◆ Provided data
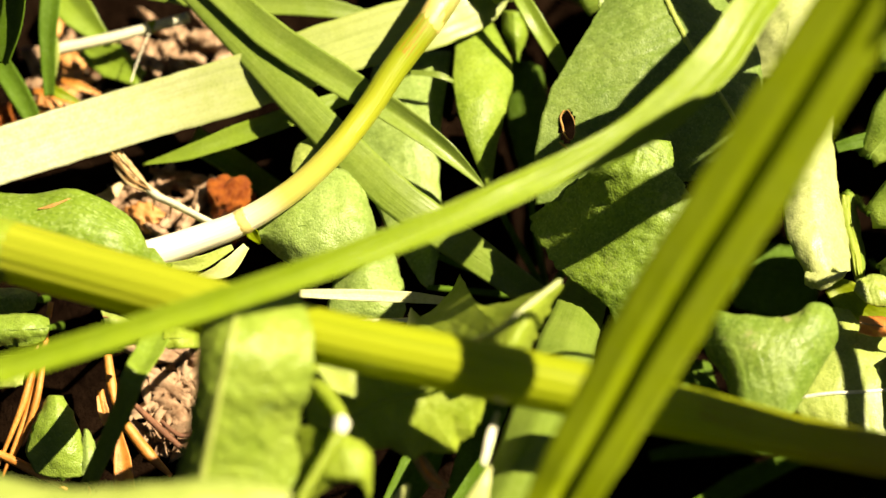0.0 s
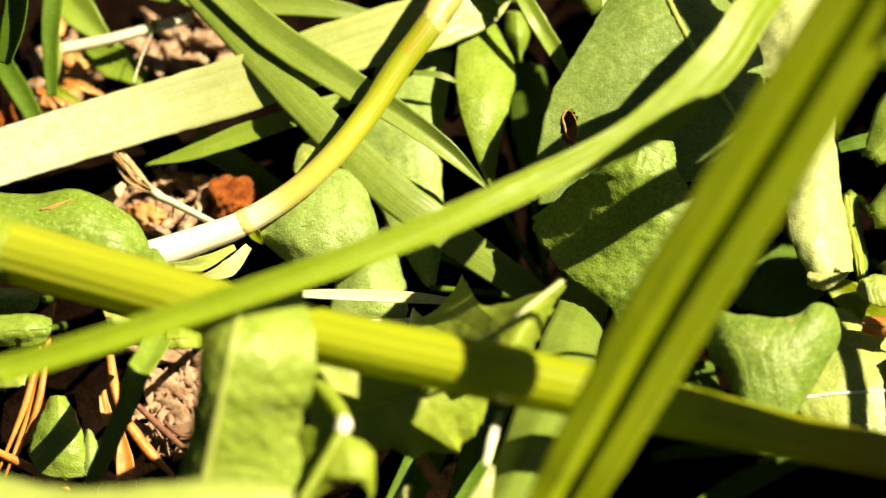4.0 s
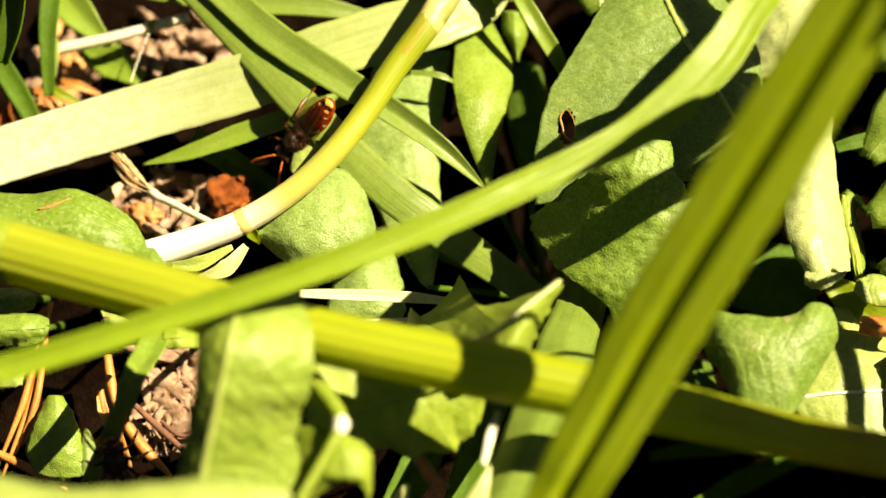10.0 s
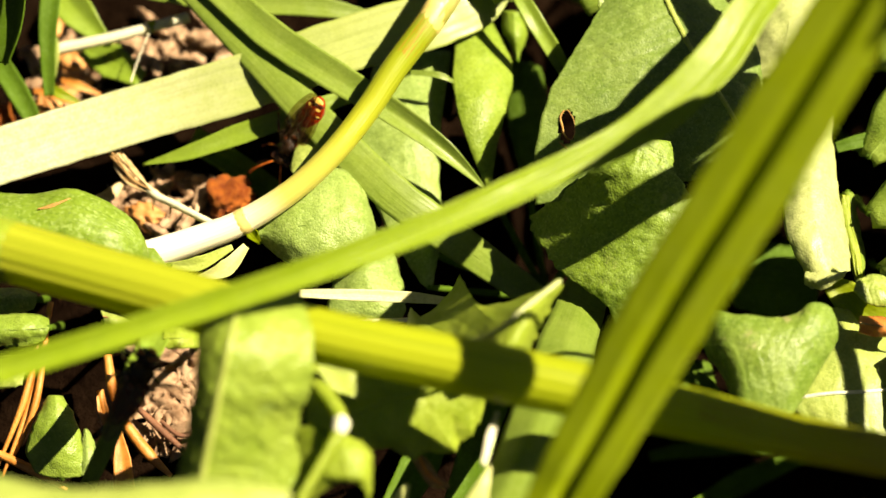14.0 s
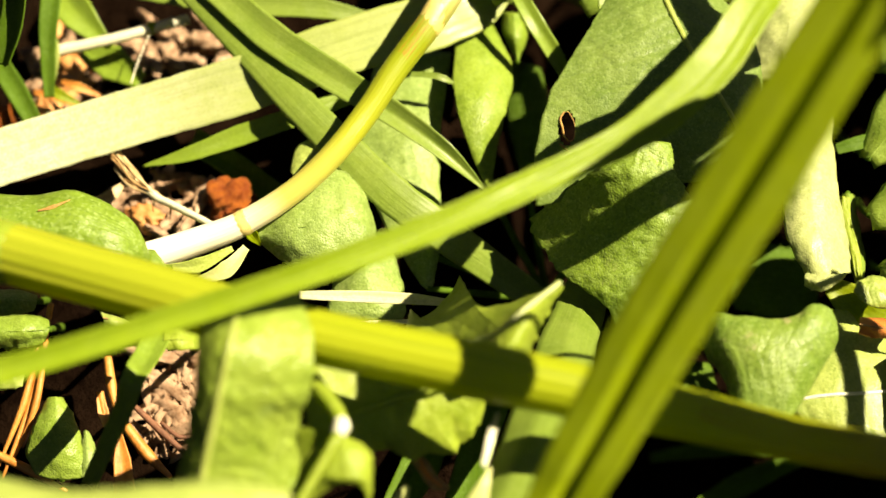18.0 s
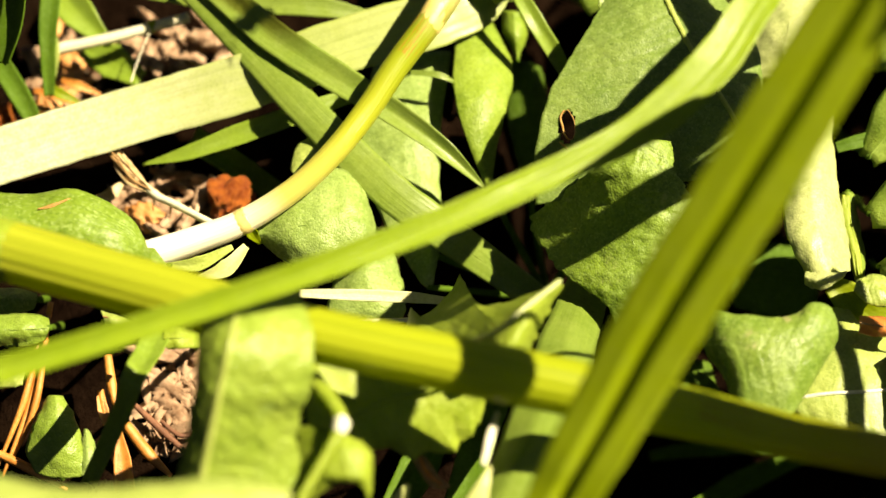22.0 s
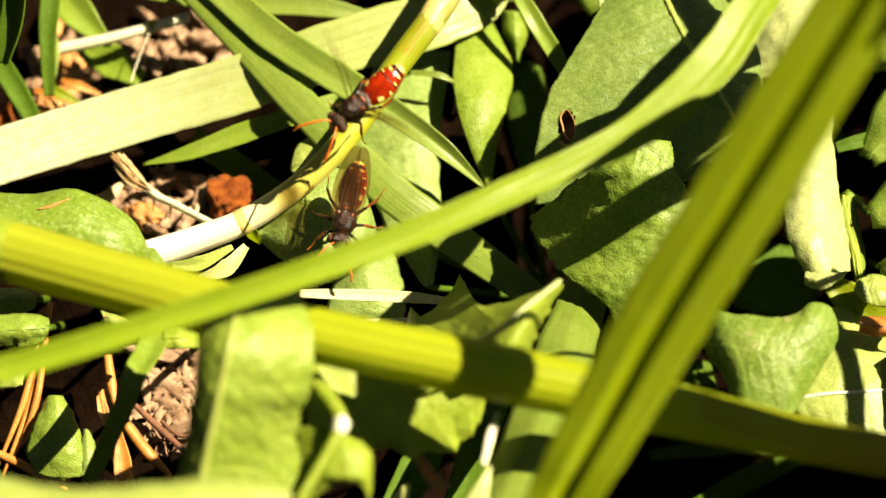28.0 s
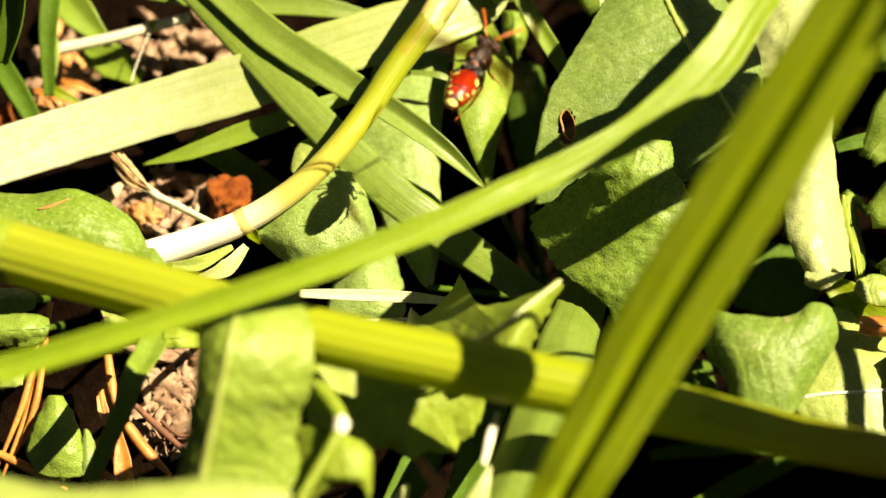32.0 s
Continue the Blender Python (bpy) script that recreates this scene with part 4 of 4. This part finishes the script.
def wing_sheet(length, width, lag):
    """A thin wing from its root at the origin, pointing backwards (-x), spread sideways later by its pose."""
    n, m = 22, 7
    bm = bmesh.new()
    rows = []
    for i in range(n + 1):
        v = i / n
        w = width * (math.sin(math.pi * min(1.0, v * 0.82 + 0.1)) ** 0.7) * (1 if v < 0.96 else 0.6)
        rows.append([bm.verts.new((-v * length, lag * v * length + w * (j / m - 0.35), 0.03 * math.sin(9 * j / m) + 0.12 * v * (1 - v))) for j in range(m + 1)])
    for i in range(n):
        for j in range(m):
            bm.faces.new((rows[i][j], rows[i + 1][j], rows[i + 1][j + 1], rows[i][j + 1]))
    return bm


def bee(label, seed):
    b = thing("cuckoo_bee", label, "bee", "bees about the stems")
    legs = []
    part("thorax", egg((0.8, 0, 0.2), (1.5, 1.28, 1.2), 3, rough=0.16), BEE_DARK, b)
    head = part("head", egg((2.75, 0, 0.0), (0.78, 1.18, 0.9), 3, rough=0.1), BEE_DARK, b)
    for side in (1, -1):
        part("eye", egg((2.85, 0.92 * side, 0.15), (0.45, 0.34, 0.62), 2), BEE_EYE, head, "dark glossy compound eye")
    part("jaws", egg((3.4, 0, -0.42), (0.26, 0.5, 0.22), 2), BEE_ORANGE, head, "rust-red face")
    part("hair", pile(seed), BEE_HAIR, b, "short brown hair")
    part("hair", pile(seed + 50, 130, True), BEE_GREY, b, "silvery grey hair behind the wings")
    part("rear_thorax", egg((-0.35, 0, 0.2), (0.7, 0.95, 0.9), 2, rough=0.1), BEE_DARK, b)
    for side in (1, -1):
        part("shoulder_spot", egg((0.2, 0.72 * side, 1.12), (0.22, 0.2, 0.1), 2), BEE_RUST, b, "rust-red shoulder spot")
    part("scutellum", egg((-0.4, 0, 1.08), (0.2, 0.42, 0.14), 2), BEE_RUST, b, "dark rust-red back plate")
    part("waist", limb([(-0.6, 0, 0.1), (-0.95, 0, 0.0), (-1.3, 0, -0.15)], [0.5, 0.28, 0.5], 12), BEE_DARK, b)
    tail = egg((0, 0, 0), (2.7, 1.36, 1.22), 4, seams=6, taper=0.12)
    for v in tail.verts:
        v.co = TILT @ v.co + Vector((-3.15, 0, 0.15))
    tail = part("abdomen", tail, BEE_RED, b, "glossy red banded abdomen")
    for side in (1, -1):
        part("spot", patch(0.42, 1.0 * side, (0.15, 0.27)), BEE_YELLOW, tail, "yellow side spot")
        part("spot", patch(-0.02, 1.15 * side, (0.08, 0.2)), BEE_YELLOW, tail, "small yellow side spot")
        part("spot", patch(-0.37, 0.85 * side, (0.07, 0.22)), BEE_YELLOW, tail, "small yellow spot")
        part("spot", patch(-0.6, 0.6 * side, (0.055, 0.3)), BEE_YELLOW, tail, "yellow spot near the tip")
    part("band", patch(-0.26, 0.0, (0.035, 1.5)), BEE_DARK, tail, "thin black band")
    part("band", patch(-0.47, 0.0, (0.06, 1.6)), BEE_DARK, tail, "thin black band")
    part("band", patch(-0.73, 0.0, (0.075, 1.6)), BEE_DARK, tail, "black band before the tip")
    part("band", patch(-0.88, 0.0, (0.09, 1.2)), BEE_YELLOW, tail, "pale yellow tip")
    part("band", patch(0.86, 0.0, (0.12, 1.7)), BEE_DARK, tail, "black base of the abdomen")
    for side in (1, -1):
        part("antenna", limb([(3.2, 0.3 * side, 0.35), (3.7, 0.75 * side, 0.75), (4.7, 1.35 * side, 0.75), (5.9, 2.0 * side, 0.25), (6.6, 2.2 * side, -0.35)], [0.09, 0.08, 0.12, 0.14, 0.1]), BEE_ORANGE, b, "orange antenna")
        for a, q, c, d, e in (((1.7, 0.6, -0.5), (2.3, 1.7, -0.2), (2.9, 2.4, -1.2), (3.5, 2.8, -1.8), (4.0, 3.1, -1.9)),
                              ((0.8, 0.7, -0.7), (0.6, 2.0, -0.1), (0.2, 2.9, -1.3), (-0.1, 3.4, -1.9), (-0.4, 3.8, -2.0)),
                              ((-0.2, 0.7, -0.6), (-1.2, 1.9, 0.3), (-2.6, 2.6, -0.9), (-3.6, 2.8, -1.7), (-4.5, 3.0, -2.0))):
            a, q, c, d, e = (Vector((v[0], v[1] * side, v[2])) for v in (a, q, c, d, e))
            leg = part("leg", limb([a, a.lerp(q, 0.5) + Vector((0, 0, 0.1)), q], [0.15, 0.2, 0.14], 14), BEE_DARK, b, "dark leg with a rust-red shin")
            part("shin", limb([q, q.lerp(c, 0.5), c, c.lerp(d, 0.4)], [0.13, 0.17, 0.15, 0.08], 16), BEE_LEG, leg)
            legs.append((leg, side, a.copy(), len(legs) % 3))
            part("foot", limb([c.lerp(d, 0.4), d, d.lerp(e, 0.5), e], [0.07, 0.06, 0.07, 0.04], 14), BEE_LEG, leg)
    wings = []
    for side in (1, -1):
        for length, width, lag, root in ((7.5, 2.0, 0.0, 0.75), (5.2, 1.4, 0.02, 0.15)):
            sheet_ = wing_sheet(length, width, lag)
            if side < 0:
                for v in sheet_.verts:
                    v.co.y = -v.co.y
                bmesh.ops.reverse_faces(sheet_, faces=sheet_.faces)
            w = part("wing", sheet_, BEE_WING, b, "smoky translucent wing")
            span = [part("vein", rod([(-0.1, 0, 0.03), (-length * 0.5, side * width * 0.1, 0.12), (-length * 0.93, side * width * 0.05, 0.05)], [0.05, 0.03, 0.015], 14, 6), BEE_HAIR, w)]
            for bend in (0.28, -0.2):
                span.append(part("vein", rod([(-length * 0.2, side * width * bend * 0.3, 0.06), (-length * 0.5, side * width * bend, 0.13), (-length * 0.85, side * width * bend * 1.3, 0.06)], [0.014, 0.013, 0.008], 14, 6), BEE_HAIR, w))
            wings.append((w, side, root, length))
    return b, wings, legs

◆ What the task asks
Retype the data above exactly; pictures are not part of the copy.

◆ Solution to this problem
0.0 s
4.0 s
10.0 s
14.0 s
18.0 s
22.0 s
28.0 s
32.0 s
Continue the Blender Python (bpy) script that recreates this scene with part 4 of 4. This part finishes the script.
def wing_sheet(length, width, lag):
    """A thin wing from its root at the origin, pointing backwards (-x), spread sideways later by its pose."""
    n, m = 22, 7
    bm = bmesh.new()
    rows = []
    for i in range(n + 1):
        v = i / n
        w = width * (math.sin(math.pi * min(1.0, v * 0.82 + 0.1)) ** 0.7) * (1 if v < 0.96 else 0.6)
        rows.append([bm.verts.new((-v * length, lag * v * length + w * (j / m - 0.35), 0.03 * math.sin(9 * j / m) + 0.12 * v * (1 - v))) for j in range(m + 1)])
    for i in range(n):
        for j in range(m):
            bm.faces.new((rows[i][j], rows[i + 1][j], rows[i + 1][j + 1], rows[i][j + 1]))
    return bm


def bee(label, seed):
    b = thing("cuckoo_bee", label, "bee", "bees about the stems")
    legs = []
    part("thorax", egg((0.8, 0, 0.2), (1.5, 1.28, 1.2), 3, rough=0.16), BEE_DARK, b)
    head = part("head", egg((2.75, 0, 0.0), (0.78, 1.18, 0.9), 3, rough=0.1), BEE_DARK, b)
    for side in (1, -1):
        part("eye", egg((2.85, 0.92 * side, 0.15), (0.45, 0.34, 0.62), 2), BEE_EYE, head, "dark glossy compound eye")
    part("jaws", egg((3.4, 0, -0.42), (0.26, 0.5, 0.22), 2), BEE_ORANGE, head, "rust-red face")
    part("hair", pile(seed), BEE_HAIR, b, "short brown hair")
    part("hair", pile(seed + 50, 130, True), BEE_GREY, b, "silvery grey hair behind the wings")
    part("rear_thorax", egg((-0.35, 0, 0.2), (0.7, 0.95, 0.9), 2, rough=0.1), BEE_DARK, b)
    for side in (1, -1):
        part("shoulder_spot", egg((0.2, 0.72 * side, 1.12), (0.22, 0.2, 0.1), 2), BEE_RUST, b, "rust-red shoulder spot")
    part("scutellum", egg((-0.4, 0, 1.08), (0.2, 0.42, 0.14), 2), BEE_RUST, b, "dark rust-red back plate")
    part("waist", limb([(-0.6, 0, 0.1), (-0.95, 0, 0.0), (-1.3, 0, -0.15)], [0.5, 0.28, 0.5], 12), BEE_DARK, b)
    tail = egg((0, 0, 0), (2.7, 1.36, 1.22), 4, seams=6, taper=0.12)
    for v in tail.verts:
        v.co = TILT @ v.co + Vector((-3.15, 0, 0.15))
    tail = part("abdomen", tail, BEE_RED, b, "glossy red banded abdomen")
    for side in (1, -1):
        part("spot", patch(0.42, 1.0 * side, (0.15, 0.27)), BEE_YELLOW, tail, "yellow side spot")
        part("spot", patch(-0.02, 1.15 * side, (0.08, 0.2)), BEE_YELLOW, tail, "small yellow side spot")
        part("spot", patch(-0.37, 0.85 * side, (0.07, 0.22)), BEE_YELLOW, tail, "small yellow spot")
        part("spot", patch(-0.6, 0.6 * side, (0.055, 0.3)), BEE_YELLOW, tail, "yellow spot near the tip")
    part("band", patch(-0.26, 0.0, (0.035, 1.5)), BEE_DARK, tail, "thin black band")
    part("band", patch(-0.47, 0.0, (0.06, 1.6)), BEE_DARK, tail, "thin black band")
    part("band", patch(-0.73, 0.0, (0.075, 1.6)), BEE_DARK, tail, "black band before the tip")
    part("band", patch(-0.88, 0.0, (0.09, 1.2)), BEE_YELLOW, tail, "pale yellow tip")
    part("band", patch(0.86, 0.0, (0.12, 1.7)), BEE_DARK, tail, "black base of the abdomen")
    for side in (1, -1):
        part("antenna", limb([(3.2, 0.3 * side, 0.35), (3.7, 0.75 * side, 0.75), (4.7, 1.35 * side, 0.75), (5.9, 2.0 * side, 0.25), (6.6, 2.2 * side, -0.35)], [0.09, 0.08, 0.12, 0.14, 0.1]), BEE_ORANGE, b, "orange antenna")
        for a, q, c, d, e in (((1.7, 0.6, -0.5), (2.3, 1.7, -0.2), (2.9, 2.4, -1.2), (3.5, 2.8, -1.8), (4.0, 3.1, -1.9)),
                              ((0.8, 0.7, -0.7), (0.6, 2.0, -0.1), (0.2, 2.9, -1.3), (-0.1, 3.4, -1.9), (-0.4, 3.8, -2.0)),
                              ((-0.2, 0.7, -0.6), (-1.2, 1.9, 0.3), (-2.6, 2.6, -0.9), (-3.6, 2.8, -1.7), (-4.5, 3.0, -2.0))):
            a, q, c, d, e = (Vector((v[0], v[1] * side, v[2])) for v in (a, q, c, d, e))
            leg = part("leg", limb([a, a.lerp(q, 0.5) + Vector((0, 0, 0.1)), q], [0.15, 0.2, 0.14], 14), BEE_DARK, b, "dark leg with a rust-red shin")
            part("shin", limb([q, q.lerp(c, 0.5), c, c.lerp(d, 0.4)], [0.13, 0.17, 0.15, 0.08], 16), BEE_LEG, leg)
            legs.append((leg, side, a.copy(), len(legs) % 3))
            part("foot", limb([c.lerp(d, 0.4), d, d.lerp(e, 0.5), e], [0.07, 0.06, 0.07, 0.04], 14), BEE_LEG, leg)
    wings = []
    for side in (1, -1):
        for length, width, lag, root in ((7.5, 2.0, 0.0, 0.75), (5.2, 1.4, 0.02, 0.15)):
            sheet_ = wing_sheet(length, width, lag)
            if side < 0:
                for v in sheet_.verts:
                    v.co.y = -v.co.y
                bmesh.ops.reverse_faces(sheet_, faces=sheet_.faces)
            w = part("wing", sheet_, BEE_WING, b, "smoky translucent wing")
            span = [part("vein", rod([(-0.1, 0, 0.03), (-length * 0.5, side * width * 0.1, 0.12), (-length * 0.93, side * width * 0.05, 0.05)], [0.05, 0.03, 0.015], 14, 6), BEE_HAIR, w)]
            for bend in (0.28, -0.2):
                span.append(part("vein", rod([(-length * 0.2, side * width * bend * 0.3, 0.06), (-length * 0.5, side * width * bend, 0.13), (-length * 0.85, side * width * bend * 1.3, 0.06)], [0.014, 0.013, 0.008], 14, 6), BEE_HAIR, w))
            wings.append((w, side, root, length))
    return b, wings, legs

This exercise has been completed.